>> Start Data for the task

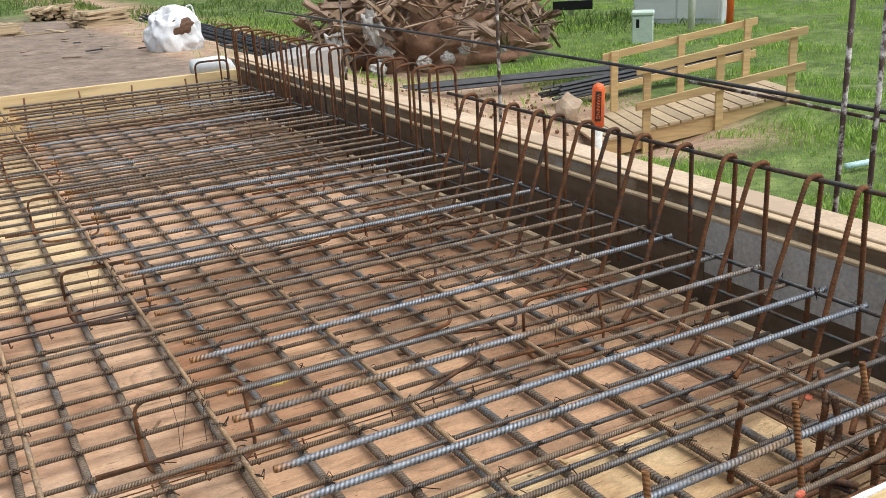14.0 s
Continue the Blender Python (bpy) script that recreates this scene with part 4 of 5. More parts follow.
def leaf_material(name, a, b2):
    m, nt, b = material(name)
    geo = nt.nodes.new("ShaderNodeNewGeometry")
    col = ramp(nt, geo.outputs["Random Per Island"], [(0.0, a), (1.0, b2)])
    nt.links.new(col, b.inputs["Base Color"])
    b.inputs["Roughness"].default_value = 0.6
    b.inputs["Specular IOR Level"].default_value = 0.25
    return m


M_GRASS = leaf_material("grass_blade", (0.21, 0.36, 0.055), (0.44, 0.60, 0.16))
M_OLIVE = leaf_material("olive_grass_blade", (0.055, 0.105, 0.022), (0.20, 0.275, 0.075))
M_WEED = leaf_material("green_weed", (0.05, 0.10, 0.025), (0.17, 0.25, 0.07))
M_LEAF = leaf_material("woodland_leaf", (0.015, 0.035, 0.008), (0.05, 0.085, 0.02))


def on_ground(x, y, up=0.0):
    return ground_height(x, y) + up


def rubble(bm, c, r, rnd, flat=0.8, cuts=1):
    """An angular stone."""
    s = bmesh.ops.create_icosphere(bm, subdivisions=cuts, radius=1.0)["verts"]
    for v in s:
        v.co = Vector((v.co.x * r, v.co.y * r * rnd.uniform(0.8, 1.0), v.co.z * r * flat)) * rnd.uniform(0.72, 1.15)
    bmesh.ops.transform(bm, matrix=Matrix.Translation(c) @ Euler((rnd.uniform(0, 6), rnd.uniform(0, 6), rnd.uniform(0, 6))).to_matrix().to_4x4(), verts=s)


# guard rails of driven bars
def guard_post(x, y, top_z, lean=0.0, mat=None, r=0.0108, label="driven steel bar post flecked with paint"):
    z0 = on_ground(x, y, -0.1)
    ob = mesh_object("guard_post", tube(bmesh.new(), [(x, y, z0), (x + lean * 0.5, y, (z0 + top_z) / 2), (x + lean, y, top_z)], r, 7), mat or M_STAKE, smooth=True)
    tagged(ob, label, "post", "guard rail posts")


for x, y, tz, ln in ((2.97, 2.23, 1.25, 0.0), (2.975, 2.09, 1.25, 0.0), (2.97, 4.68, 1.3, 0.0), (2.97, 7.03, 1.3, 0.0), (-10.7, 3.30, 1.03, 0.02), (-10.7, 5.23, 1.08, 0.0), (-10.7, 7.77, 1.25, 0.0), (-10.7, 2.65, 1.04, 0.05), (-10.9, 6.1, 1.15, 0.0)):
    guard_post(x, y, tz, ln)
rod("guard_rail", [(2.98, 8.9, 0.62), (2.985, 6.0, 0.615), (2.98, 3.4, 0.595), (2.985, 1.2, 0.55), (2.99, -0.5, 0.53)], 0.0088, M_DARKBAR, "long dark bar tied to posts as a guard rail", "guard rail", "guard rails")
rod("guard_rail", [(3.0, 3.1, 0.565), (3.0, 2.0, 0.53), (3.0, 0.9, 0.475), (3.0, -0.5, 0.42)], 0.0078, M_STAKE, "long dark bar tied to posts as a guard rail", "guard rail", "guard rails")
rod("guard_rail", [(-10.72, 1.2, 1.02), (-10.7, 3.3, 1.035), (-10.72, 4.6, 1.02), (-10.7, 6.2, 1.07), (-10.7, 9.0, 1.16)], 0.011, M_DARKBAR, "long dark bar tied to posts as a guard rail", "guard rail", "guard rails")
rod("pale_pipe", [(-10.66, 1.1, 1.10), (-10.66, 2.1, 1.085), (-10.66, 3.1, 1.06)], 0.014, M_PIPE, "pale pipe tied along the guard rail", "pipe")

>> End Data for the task
>> Start Data for the task

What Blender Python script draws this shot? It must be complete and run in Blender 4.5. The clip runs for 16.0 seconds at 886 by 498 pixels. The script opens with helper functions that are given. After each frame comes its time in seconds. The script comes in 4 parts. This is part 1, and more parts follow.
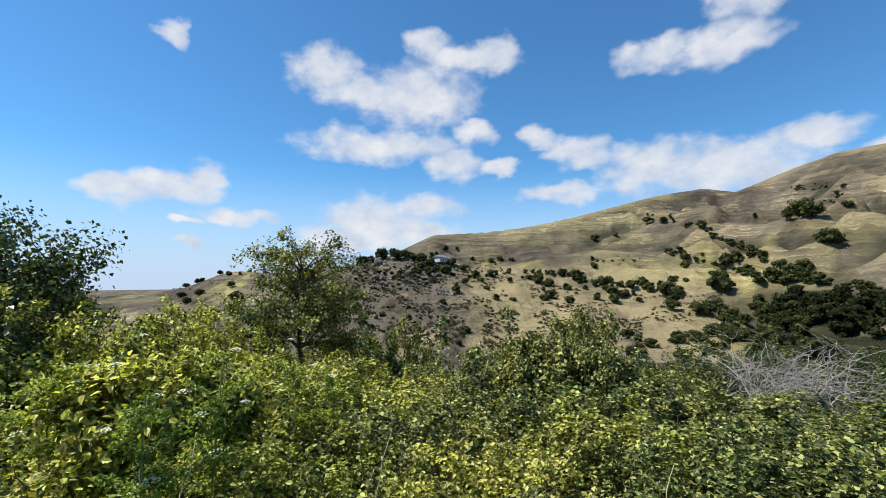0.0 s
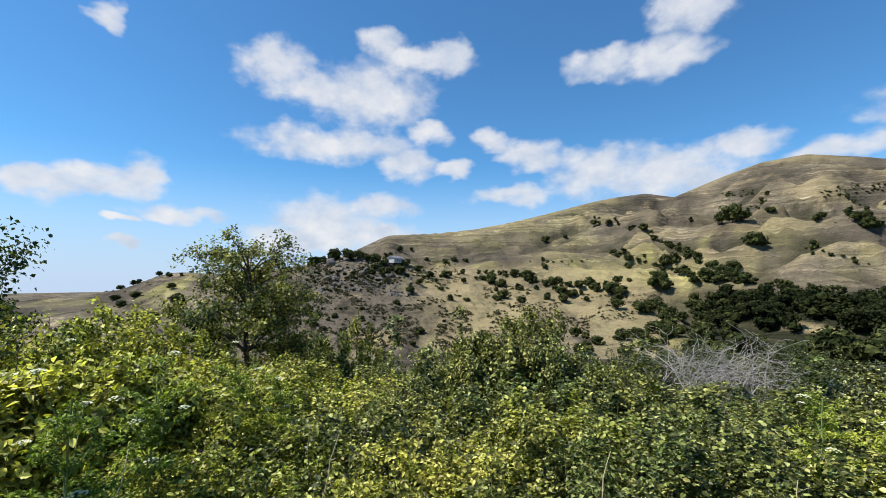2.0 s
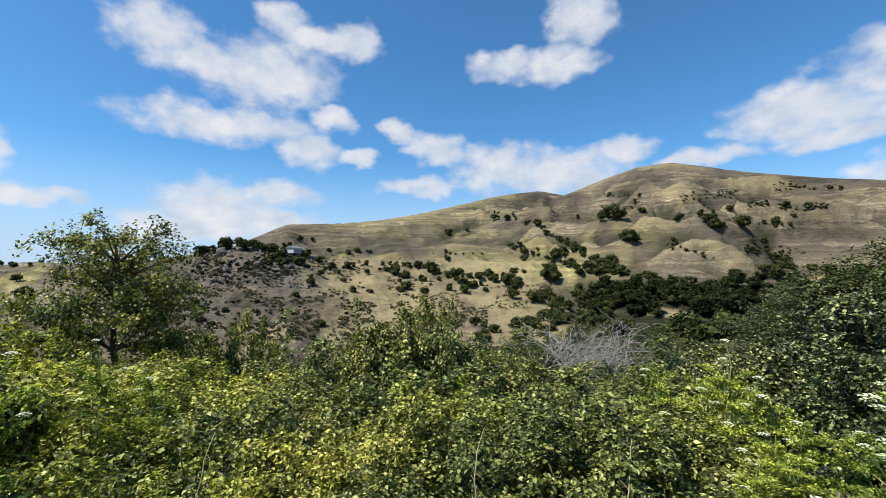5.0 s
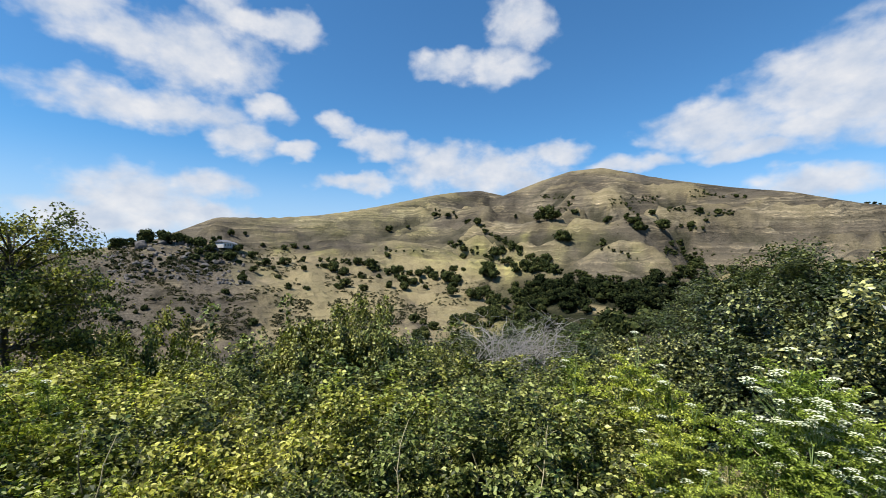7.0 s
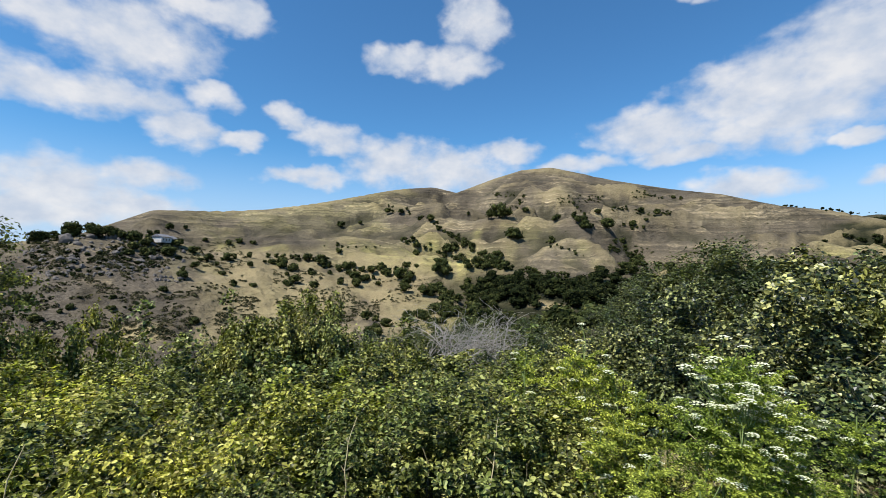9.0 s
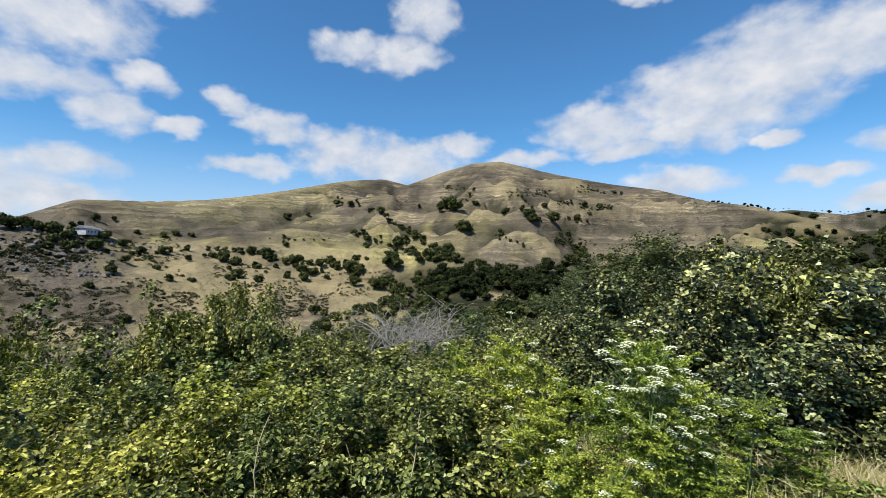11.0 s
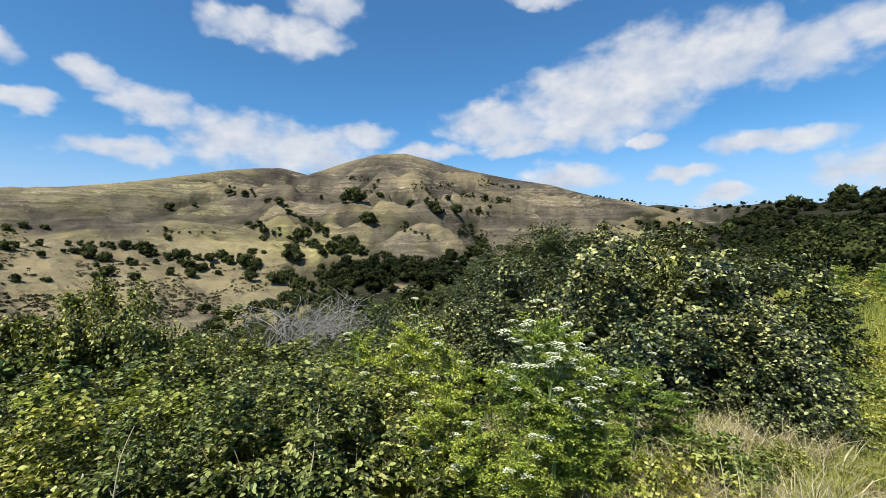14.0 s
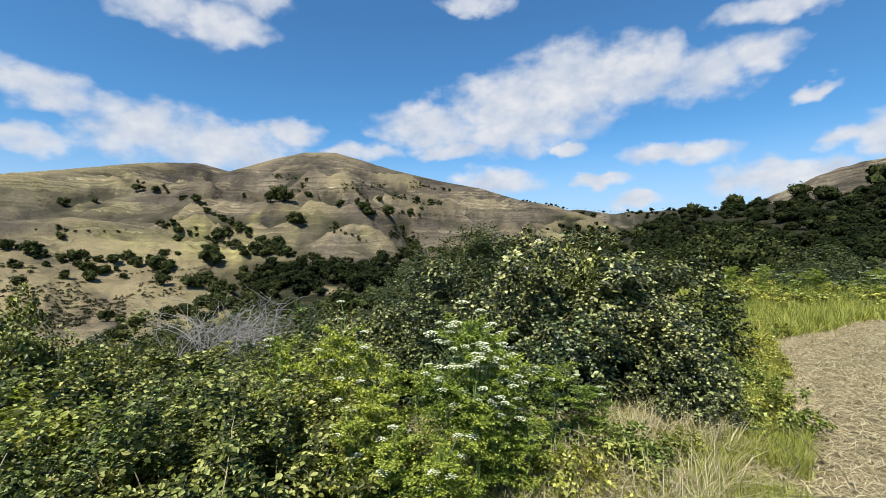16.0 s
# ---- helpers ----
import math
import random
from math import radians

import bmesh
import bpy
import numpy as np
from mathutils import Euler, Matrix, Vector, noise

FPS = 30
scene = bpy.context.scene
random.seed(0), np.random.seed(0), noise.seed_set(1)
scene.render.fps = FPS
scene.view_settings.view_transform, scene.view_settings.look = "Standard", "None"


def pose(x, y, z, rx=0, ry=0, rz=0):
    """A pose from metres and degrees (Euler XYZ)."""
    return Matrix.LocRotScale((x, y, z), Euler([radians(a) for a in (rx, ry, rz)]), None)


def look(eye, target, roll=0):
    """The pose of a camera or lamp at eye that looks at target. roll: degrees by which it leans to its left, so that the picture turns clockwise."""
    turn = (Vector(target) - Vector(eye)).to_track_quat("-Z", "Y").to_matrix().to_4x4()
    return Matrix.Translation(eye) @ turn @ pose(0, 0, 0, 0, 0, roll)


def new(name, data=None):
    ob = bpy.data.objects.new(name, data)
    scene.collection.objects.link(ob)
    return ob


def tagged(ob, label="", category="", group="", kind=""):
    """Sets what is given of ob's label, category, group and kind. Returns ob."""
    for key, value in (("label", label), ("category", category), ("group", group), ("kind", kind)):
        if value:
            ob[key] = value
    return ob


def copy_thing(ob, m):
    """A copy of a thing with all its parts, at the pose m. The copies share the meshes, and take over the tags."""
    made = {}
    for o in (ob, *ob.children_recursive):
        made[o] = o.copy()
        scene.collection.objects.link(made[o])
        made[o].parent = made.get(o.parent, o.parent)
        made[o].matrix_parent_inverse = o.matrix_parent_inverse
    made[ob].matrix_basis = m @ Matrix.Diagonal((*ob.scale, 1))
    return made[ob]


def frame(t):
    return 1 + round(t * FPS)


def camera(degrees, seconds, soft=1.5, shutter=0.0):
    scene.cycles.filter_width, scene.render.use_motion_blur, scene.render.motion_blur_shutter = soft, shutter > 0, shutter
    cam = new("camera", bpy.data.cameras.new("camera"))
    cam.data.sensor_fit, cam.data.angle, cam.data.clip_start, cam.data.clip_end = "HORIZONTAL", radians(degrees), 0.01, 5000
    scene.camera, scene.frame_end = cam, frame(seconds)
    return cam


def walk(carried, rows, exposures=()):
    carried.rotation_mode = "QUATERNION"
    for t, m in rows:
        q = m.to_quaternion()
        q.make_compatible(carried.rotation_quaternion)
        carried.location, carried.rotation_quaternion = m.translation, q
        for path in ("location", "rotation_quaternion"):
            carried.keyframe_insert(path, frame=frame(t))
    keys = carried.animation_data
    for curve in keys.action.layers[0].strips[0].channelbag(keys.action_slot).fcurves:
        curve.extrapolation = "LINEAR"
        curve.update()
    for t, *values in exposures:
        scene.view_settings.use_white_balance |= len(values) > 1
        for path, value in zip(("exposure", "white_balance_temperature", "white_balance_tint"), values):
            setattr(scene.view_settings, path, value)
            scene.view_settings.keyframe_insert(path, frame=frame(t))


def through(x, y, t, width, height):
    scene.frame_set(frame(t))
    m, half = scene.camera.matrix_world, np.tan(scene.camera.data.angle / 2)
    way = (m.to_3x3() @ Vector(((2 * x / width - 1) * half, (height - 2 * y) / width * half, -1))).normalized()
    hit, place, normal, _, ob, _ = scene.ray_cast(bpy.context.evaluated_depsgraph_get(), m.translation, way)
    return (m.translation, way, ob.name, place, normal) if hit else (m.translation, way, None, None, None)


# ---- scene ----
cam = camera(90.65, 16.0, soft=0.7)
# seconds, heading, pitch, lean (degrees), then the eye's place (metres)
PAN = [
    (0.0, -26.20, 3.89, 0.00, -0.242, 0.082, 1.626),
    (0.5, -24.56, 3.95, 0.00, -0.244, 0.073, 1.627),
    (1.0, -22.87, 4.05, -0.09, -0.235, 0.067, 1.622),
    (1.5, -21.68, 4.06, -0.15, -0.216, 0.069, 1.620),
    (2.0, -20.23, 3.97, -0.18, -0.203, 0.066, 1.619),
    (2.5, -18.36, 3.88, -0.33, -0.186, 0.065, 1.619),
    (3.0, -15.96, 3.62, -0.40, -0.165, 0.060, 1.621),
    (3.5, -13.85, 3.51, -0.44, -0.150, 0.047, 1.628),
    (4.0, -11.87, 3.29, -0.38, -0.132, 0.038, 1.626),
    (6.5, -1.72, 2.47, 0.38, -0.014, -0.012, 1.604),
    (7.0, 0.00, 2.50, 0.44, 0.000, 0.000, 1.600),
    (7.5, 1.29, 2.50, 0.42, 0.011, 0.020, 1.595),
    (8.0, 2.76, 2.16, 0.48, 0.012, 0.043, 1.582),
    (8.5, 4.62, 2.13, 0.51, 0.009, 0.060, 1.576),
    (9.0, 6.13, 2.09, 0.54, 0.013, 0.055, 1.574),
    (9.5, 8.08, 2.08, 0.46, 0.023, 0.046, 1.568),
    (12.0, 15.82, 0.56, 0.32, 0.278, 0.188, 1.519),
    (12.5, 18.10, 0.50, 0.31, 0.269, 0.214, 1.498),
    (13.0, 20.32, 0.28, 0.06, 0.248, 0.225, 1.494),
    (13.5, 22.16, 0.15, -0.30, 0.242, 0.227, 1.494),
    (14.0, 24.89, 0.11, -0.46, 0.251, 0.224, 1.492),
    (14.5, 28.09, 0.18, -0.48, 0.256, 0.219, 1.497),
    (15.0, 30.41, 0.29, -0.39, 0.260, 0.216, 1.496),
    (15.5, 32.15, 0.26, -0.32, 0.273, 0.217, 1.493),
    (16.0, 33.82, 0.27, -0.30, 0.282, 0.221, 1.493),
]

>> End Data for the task

* _Instructions for the task_
Pull out only the lines from the one with "What Blender Python" up to and including the one with "import math", and drop any pictures along the way.

* _Task response_
What Blender Python script draws this shot? It must be complete and run in Blender 4.5. The clip runs for 16.0 seconds at 886 by 498 pixels. The script opens with helper functions that are given. After each frame comes its time in seconds. The script comes in 4 parts. This is part 1, and more parts follow.
0.0 s
2.0 s
5.0 s
7.0 s
9.0 s
11.0 s
14.0 s
16.0 s
# ---- helpers ----
import math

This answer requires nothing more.